SegFault in REQUIRE() when compiled by MSVC for x86 in Release mode
Recently I decided to migrate my projects from using cxxtext to catch2, mostly because the former hasn't been updated / maintained for a while and latest MSVC2019 compiler start reporting various warnings inside.
The conversion is pretty simple with replacement of TS_ASSRT() with REQUIRE() macro and test function replaced with TEST_CASE(). However, when compiled with MSVC for 32bit (x86) architecture in release mode (-DCMAKE_BUILD_TYPE=Release) SegFault is reported in some cases.
For example I have the code with 3 sequential REQUIRE() statements, each and every one is working fine (when others are commented out), but if there are two or more one of them causes the fault. The failure is consistent with all the VS2015, VS2017, and VS2019 compilers. Note, that the same comparisons with TS_ASSERT() macro worked fine with cxxtext. Looks like the optimizations are too aggressive and work incorrectly for the catch2 code.

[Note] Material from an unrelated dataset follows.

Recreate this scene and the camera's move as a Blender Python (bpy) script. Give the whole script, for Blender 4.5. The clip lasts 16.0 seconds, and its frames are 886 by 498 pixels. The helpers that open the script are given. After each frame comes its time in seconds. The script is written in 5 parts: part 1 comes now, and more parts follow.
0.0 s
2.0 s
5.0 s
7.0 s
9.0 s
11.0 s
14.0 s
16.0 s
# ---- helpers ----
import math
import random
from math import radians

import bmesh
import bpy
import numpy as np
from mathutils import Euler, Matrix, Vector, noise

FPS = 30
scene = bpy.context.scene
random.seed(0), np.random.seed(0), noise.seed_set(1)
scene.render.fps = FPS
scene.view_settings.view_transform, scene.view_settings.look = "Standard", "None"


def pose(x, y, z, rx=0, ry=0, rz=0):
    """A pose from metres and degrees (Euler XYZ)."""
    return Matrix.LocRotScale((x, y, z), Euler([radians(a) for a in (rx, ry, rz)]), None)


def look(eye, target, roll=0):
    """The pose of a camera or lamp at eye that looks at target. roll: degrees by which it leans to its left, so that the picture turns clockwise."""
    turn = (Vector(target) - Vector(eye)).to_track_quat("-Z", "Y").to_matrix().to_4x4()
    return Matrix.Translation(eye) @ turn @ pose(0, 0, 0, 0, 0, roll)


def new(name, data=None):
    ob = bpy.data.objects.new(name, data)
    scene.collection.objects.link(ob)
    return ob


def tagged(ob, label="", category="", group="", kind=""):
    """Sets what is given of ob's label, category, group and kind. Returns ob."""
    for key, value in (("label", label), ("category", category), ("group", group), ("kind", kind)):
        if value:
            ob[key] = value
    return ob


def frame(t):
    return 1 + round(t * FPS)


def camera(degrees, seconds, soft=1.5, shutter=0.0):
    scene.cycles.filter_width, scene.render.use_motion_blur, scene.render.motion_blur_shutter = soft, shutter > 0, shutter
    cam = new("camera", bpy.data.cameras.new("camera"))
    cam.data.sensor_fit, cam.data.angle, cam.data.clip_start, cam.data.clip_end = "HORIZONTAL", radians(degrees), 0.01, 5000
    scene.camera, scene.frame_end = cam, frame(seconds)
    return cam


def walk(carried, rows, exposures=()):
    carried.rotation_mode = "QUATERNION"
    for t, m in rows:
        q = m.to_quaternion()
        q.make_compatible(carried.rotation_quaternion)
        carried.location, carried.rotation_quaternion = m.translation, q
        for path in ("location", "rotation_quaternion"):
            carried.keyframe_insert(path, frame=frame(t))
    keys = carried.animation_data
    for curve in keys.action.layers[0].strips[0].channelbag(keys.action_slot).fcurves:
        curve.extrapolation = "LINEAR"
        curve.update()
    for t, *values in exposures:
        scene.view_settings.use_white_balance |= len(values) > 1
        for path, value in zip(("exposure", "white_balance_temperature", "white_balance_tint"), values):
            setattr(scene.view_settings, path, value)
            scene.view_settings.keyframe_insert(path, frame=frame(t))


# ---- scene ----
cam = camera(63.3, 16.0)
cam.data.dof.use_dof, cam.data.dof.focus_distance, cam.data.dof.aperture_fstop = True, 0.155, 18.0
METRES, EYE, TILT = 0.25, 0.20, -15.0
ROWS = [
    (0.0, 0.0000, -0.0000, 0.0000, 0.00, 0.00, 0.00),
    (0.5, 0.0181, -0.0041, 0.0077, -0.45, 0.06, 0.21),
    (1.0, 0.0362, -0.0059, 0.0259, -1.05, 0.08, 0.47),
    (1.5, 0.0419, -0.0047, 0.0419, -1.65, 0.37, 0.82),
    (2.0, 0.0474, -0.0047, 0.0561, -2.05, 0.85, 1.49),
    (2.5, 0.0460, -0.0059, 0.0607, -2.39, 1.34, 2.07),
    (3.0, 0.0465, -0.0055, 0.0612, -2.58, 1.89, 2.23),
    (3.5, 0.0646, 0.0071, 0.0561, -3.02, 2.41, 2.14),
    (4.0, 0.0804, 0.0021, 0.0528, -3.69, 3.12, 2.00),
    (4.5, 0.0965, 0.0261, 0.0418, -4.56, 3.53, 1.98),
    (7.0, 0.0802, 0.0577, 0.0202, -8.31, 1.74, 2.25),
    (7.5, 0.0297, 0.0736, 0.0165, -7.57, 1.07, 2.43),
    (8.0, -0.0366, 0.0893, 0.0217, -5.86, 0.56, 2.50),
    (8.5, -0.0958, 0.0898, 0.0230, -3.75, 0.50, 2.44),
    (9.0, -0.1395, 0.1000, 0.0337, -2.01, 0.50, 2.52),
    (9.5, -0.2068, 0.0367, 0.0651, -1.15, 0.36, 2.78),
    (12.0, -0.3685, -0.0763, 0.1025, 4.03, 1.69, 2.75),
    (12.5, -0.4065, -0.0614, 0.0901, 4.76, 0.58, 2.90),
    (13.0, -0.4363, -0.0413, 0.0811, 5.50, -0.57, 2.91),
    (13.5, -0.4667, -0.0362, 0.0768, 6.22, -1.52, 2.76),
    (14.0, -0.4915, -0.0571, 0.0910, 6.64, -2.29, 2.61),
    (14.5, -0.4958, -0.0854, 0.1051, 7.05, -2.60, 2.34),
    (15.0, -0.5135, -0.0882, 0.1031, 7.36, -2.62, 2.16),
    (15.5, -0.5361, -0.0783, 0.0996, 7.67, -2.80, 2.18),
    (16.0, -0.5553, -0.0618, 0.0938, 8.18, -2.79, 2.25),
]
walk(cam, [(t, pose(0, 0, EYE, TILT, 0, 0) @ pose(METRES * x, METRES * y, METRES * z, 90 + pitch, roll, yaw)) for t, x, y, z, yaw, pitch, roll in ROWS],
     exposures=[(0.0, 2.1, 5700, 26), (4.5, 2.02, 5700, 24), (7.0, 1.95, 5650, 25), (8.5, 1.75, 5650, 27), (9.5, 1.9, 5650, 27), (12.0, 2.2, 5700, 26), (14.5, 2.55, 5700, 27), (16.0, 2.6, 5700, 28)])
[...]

I've also noticed that your appveyor configuration doesn't test Win32 in Release mode. Is it on purpose? Is the reported problem a known issue? Have you tried to debug it and/or report to Microsoft?
Thanks
One thing that catches people is that each test scenario is a trace, and they are all independent. So, basically, whatever's inside of a section like SCENARIO, WHEN, THEN, etc. is invisible to corresponding sections at the same level. E.g.
SCENARIO("s1") {
/* do t1 */
GIVEN("g1") {
/* do h1 */
REQUIRE("r1");
}
GIVEN("g2") {
/* do h2 */
REQUIRE("r2"):
}
}
When h2 and r2 run, the effects of h1 and r1 should be invisible, but t1 is visible. Instead of comments you can set up variable values and see them in the debugger at the time of the crash. Furthermore, it's on you to debug it :) IOW, you have to do a relase-with-debug-info build and get down to the basics and figure it out, I'm afraid. It's highly probable that the failure is in your own code. I run it on 32 bits no problem. Make sure you updated your compiler to the newest version!
I believe I was able to recreate this and will try to come up with a minimal reproducible example. In my case, it seemed to be related to the harsh optimizations the compiler was doing. I disabled function-level linking (/Gy), and the exceptions disappeared.
Circling back to this-- I have come across this again. Deleting the object files and rebuilding seems to have fixed it for me.